The evolution of the legendary record retailer's advertising.
Besides the iconic presence Sam the Record Man had on Yonge Street, it was a long-standing advertiser in Toronto’s newspapers. Starting in the 1940s as Sniderman’s Music Hall, the record retailer lured in music lovers with sales on the latest releases and back-catalogue items.
Many of the early ads we found highlighted Sam’s selection of British and foreign-language albums, capturing a city starting its transformation from a staunchly loyal outpost of the British Empire to today’s multicultural landscape. Parlophone Records would aid Sam’s sales from the 1960s onwards…or their major mop-topped act (who was released on an associated EMI label in North America) would.
Two major changes occurred to the store’s ads during the fall of 1957. The “Sam the Record Man” name appears to have been adopted at this time, though die-hard customers had been using it for a while. Also taking shape was the ad format Sam’s used for the next half-century, filled with pictures of the week’s major sale items.

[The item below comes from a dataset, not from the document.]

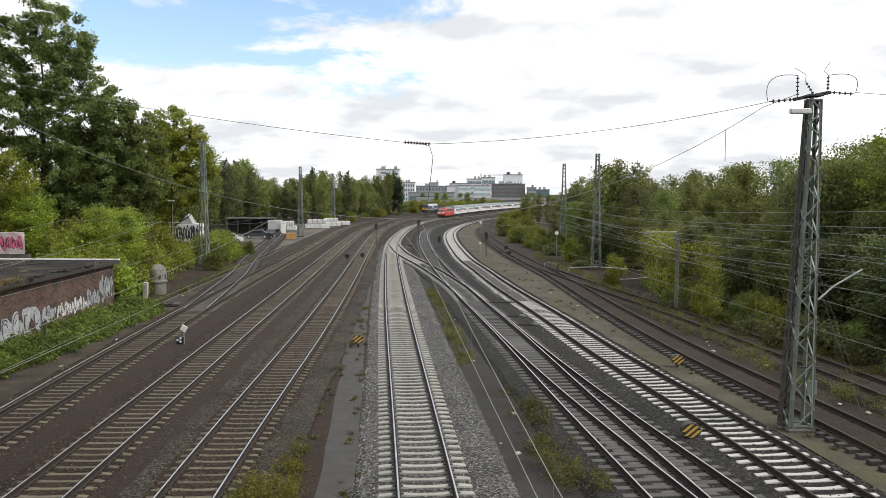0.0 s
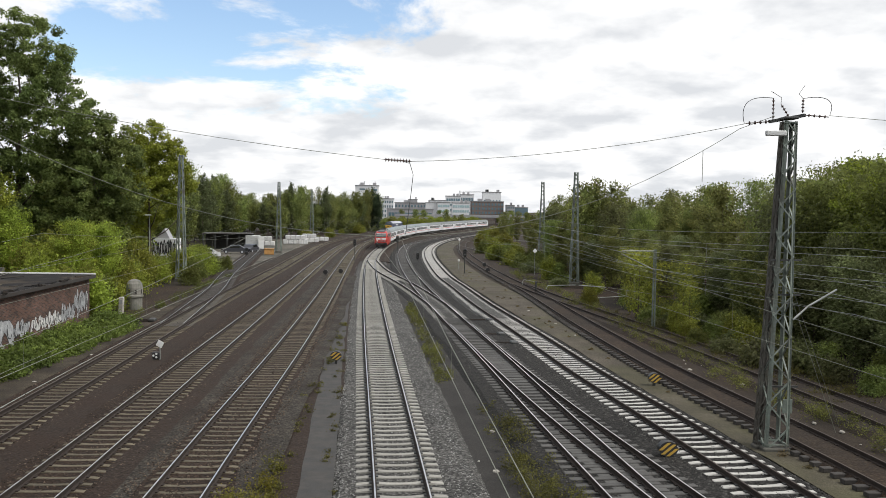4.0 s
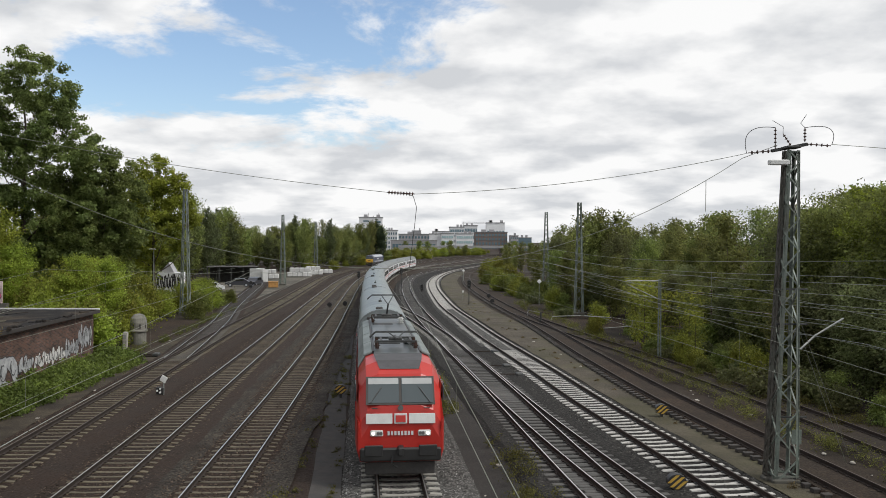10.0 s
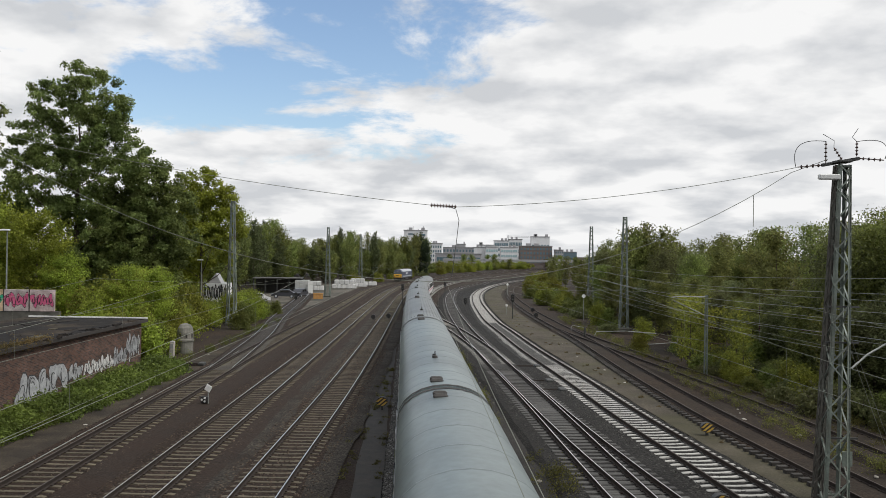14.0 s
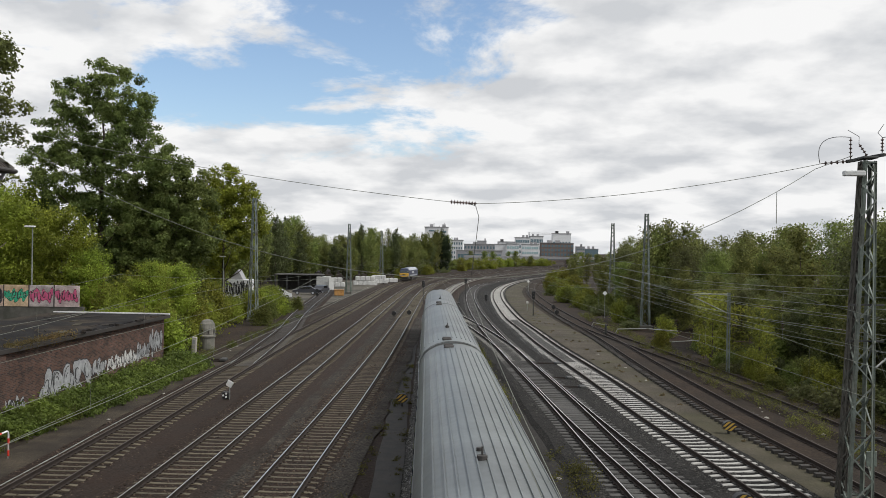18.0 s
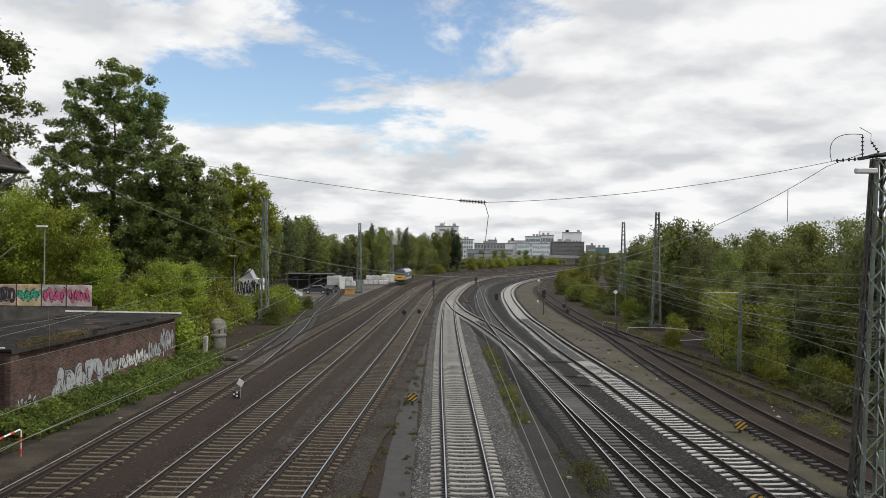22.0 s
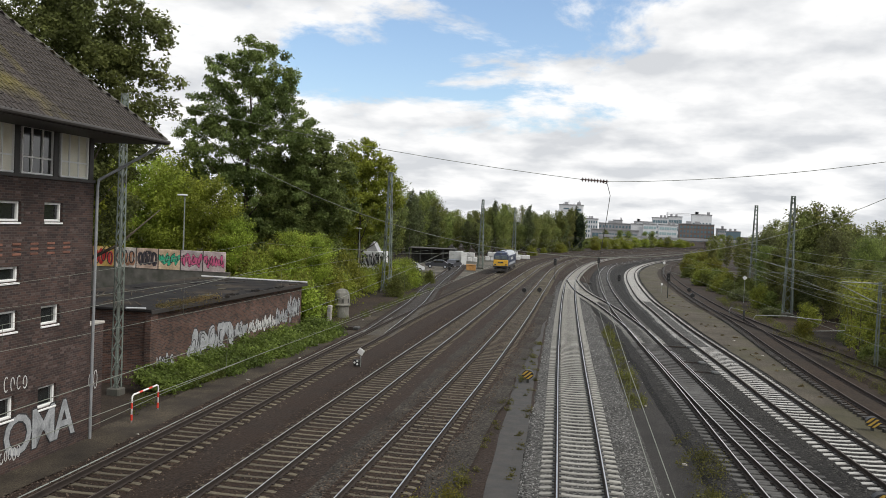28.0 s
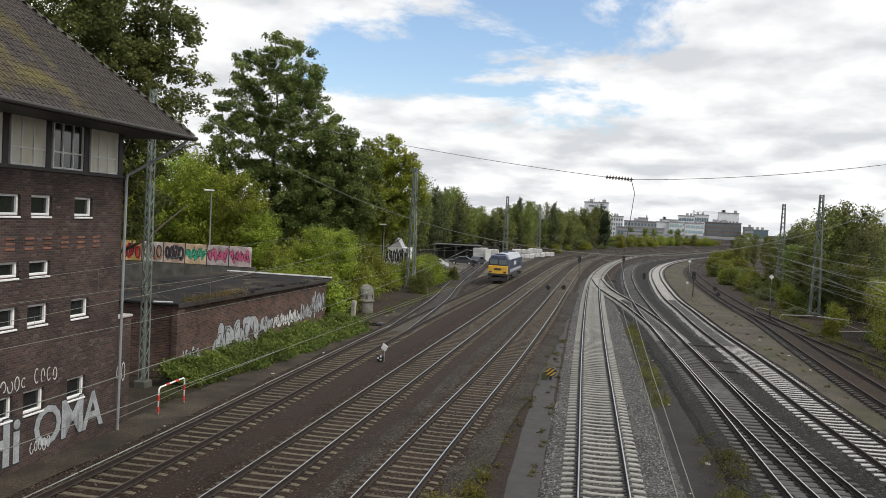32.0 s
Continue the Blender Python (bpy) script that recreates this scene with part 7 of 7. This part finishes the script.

There was only so much space to show the records, so lists of other specials were included. The store also touted its easy access from the College streetcar.
Before Sam’s occupied its best-known location at 347 Yonge Street in 1961, the building housed a furniture store. While Sam’s operated out of a temporary location further south at 219 Yonge, A.R. Collis held a “selling out sale.” Fifty years would pass before the site witnessed another store closing blowout.